Amazon reviewer “Rainmaker I” (2017, 5 stars) said, “Helped relieve pain from arthritis right away! I could feel a difference in my hands in one day and will continue to take this product for my arthritis pain. No fishy taste at all!” [8]

There were dozens and dozens of reviews praising the product for help with arthritis. A number of users who found arthritis relief and lower LDL (“bad”) cholesterol also were surprised to find another unanticipated benefit: better eye health. And, as we now know, the research may bear them out on this claim.

Amazon user and recent reviewer “Tall Mom” (2017, 5 stars) said,

Noticed a decrease in arthritis pain and anticipate a good outcome at my next physical.
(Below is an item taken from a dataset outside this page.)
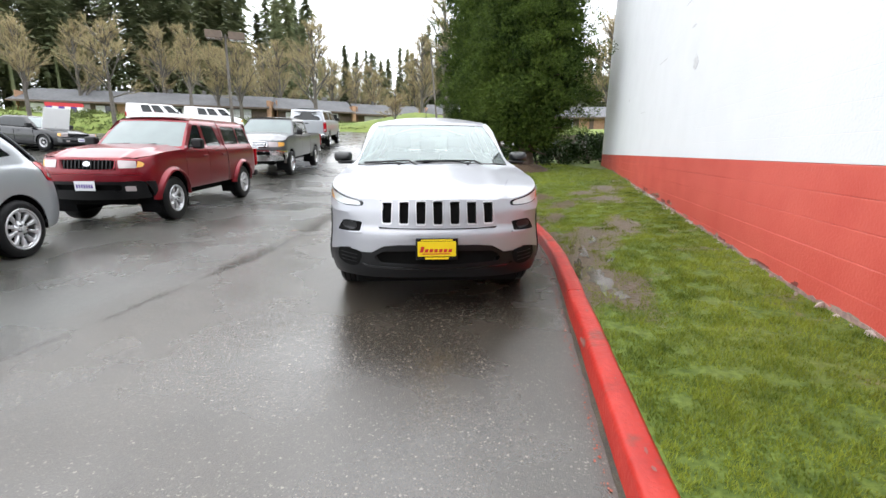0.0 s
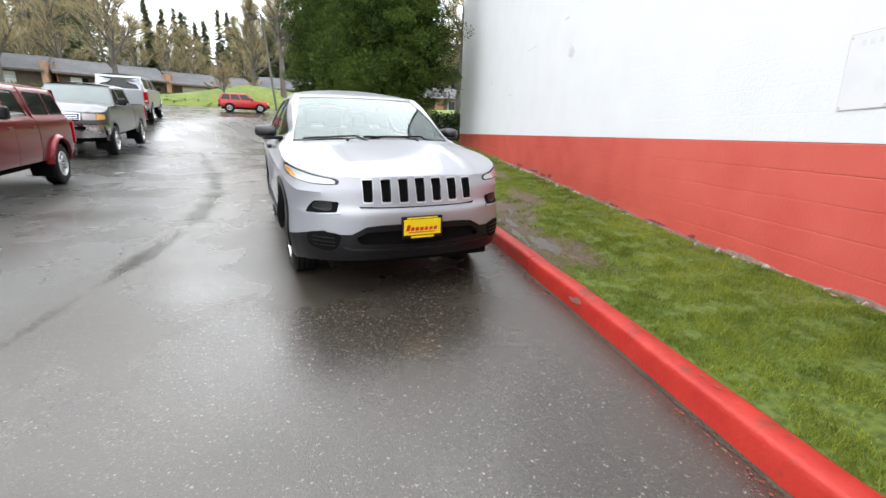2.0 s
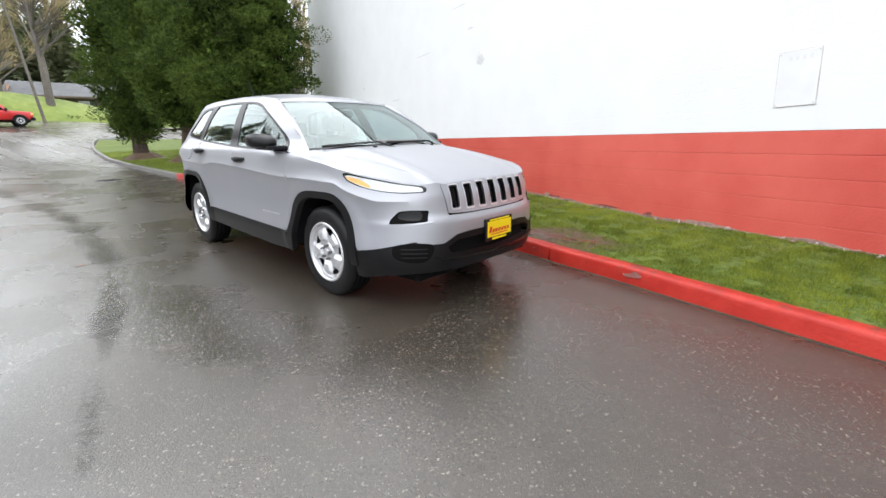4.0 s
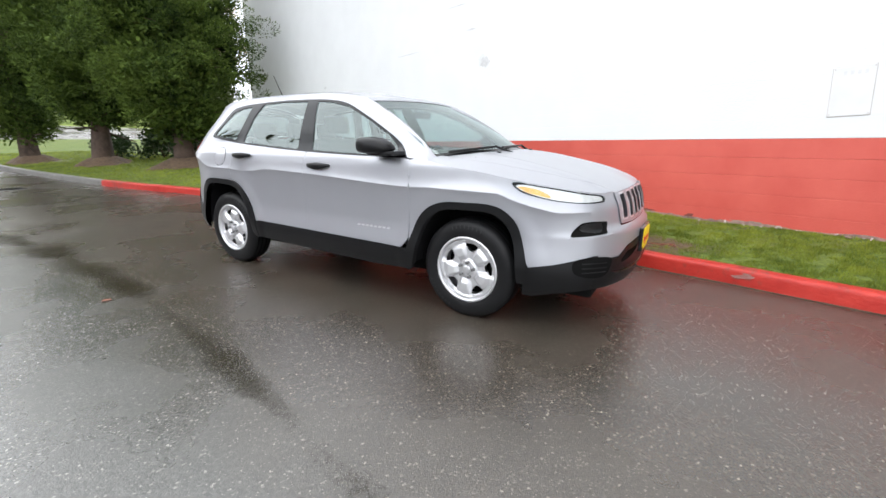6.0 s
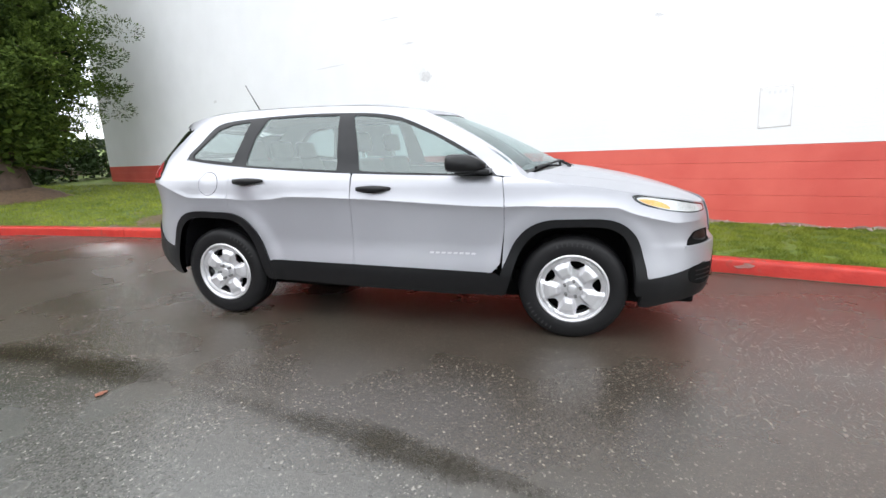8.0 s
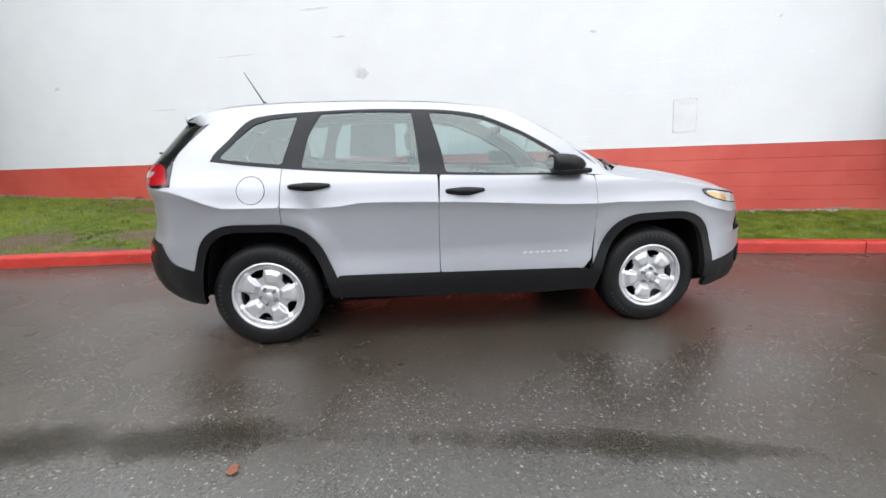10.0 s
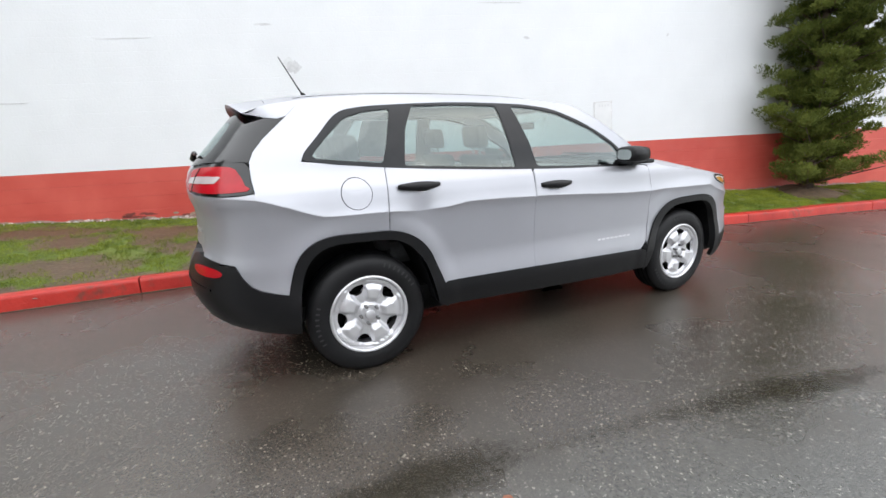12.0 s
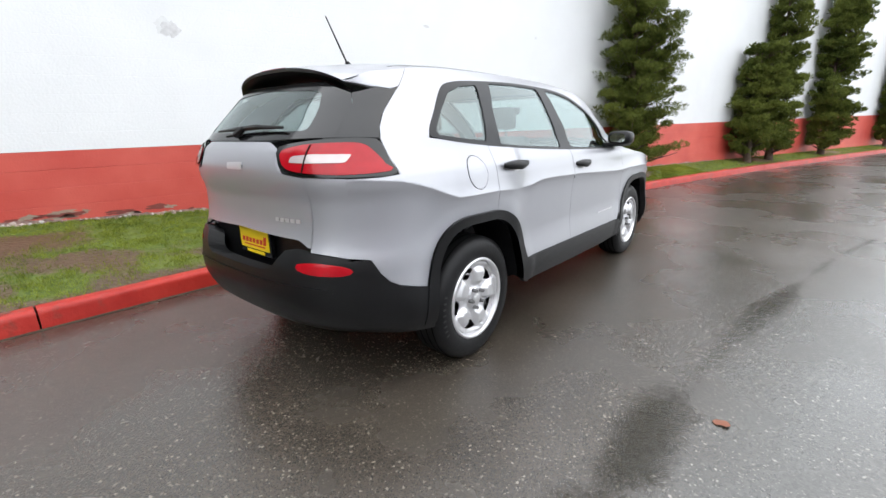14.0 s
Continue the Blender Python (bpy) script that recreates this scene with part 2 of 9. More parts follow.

I can’t tolerate statin drugs for high cholesterol so I’m counting on Dr. Tobias to resolve this issue. A surprising outcome is that my vision has improved dramatically. My eyes are a lot less dry and I can read all night long again. Got my folks to order as they take fish oil supplements too and were impressed with my high praise. [9] (emphasis added)

Many reviewers said their doctors recommended fish oils to lower bad cholesterol. Amazon reviewer “Chandran Kumar” (2016, 5 stars), who takes omega-3 to treat hereditary high cholesterol, says it works.

My HDL is now 51 (minimum is 40). I take two tablets along with daily exercise and doing my best to stay away from bad food. My doc is happy and so I’m happy. I’m going to take this until they don’t make it anymore. Would another brand work the same or better. Don’t know, don’t care. This one is working for me. The after taste isn’t bad in that it’s only if I don’t eat that I taste it. At least the bottle I have smells of fish, which isn’t pleasant. Talk about a first world problem! I can deal with the smell if that means staying out of the emergency room! [10]

Omega-3 will likely have an indirect effect—but an effect nonetheless—in an overall nutritional diet and exercise program. And with heart health all but guaranteed, one need not be a scientist or physician to know a healthier heart can lead to proper and sustained weight loss.

Bottom Line: Are Omega-3 Supplements Worth a Try?

Depends. For weight loss, the effect will likely be indirect. But go for it, after talking to your doctor. Chances are if you have any of the health issues helped by omega-3, then your health care provider will probably give it a thumbs-up—albeit from food rather than supplements, because whether omega-3 supplements are beneficial is still uncertain. [11]

That said, not everyone can eat fish and other foods containing omega-3s; they may not be appetizing or tolerable for some. In that case, grab these supplements and feel better. Or there’s always those chia seeds.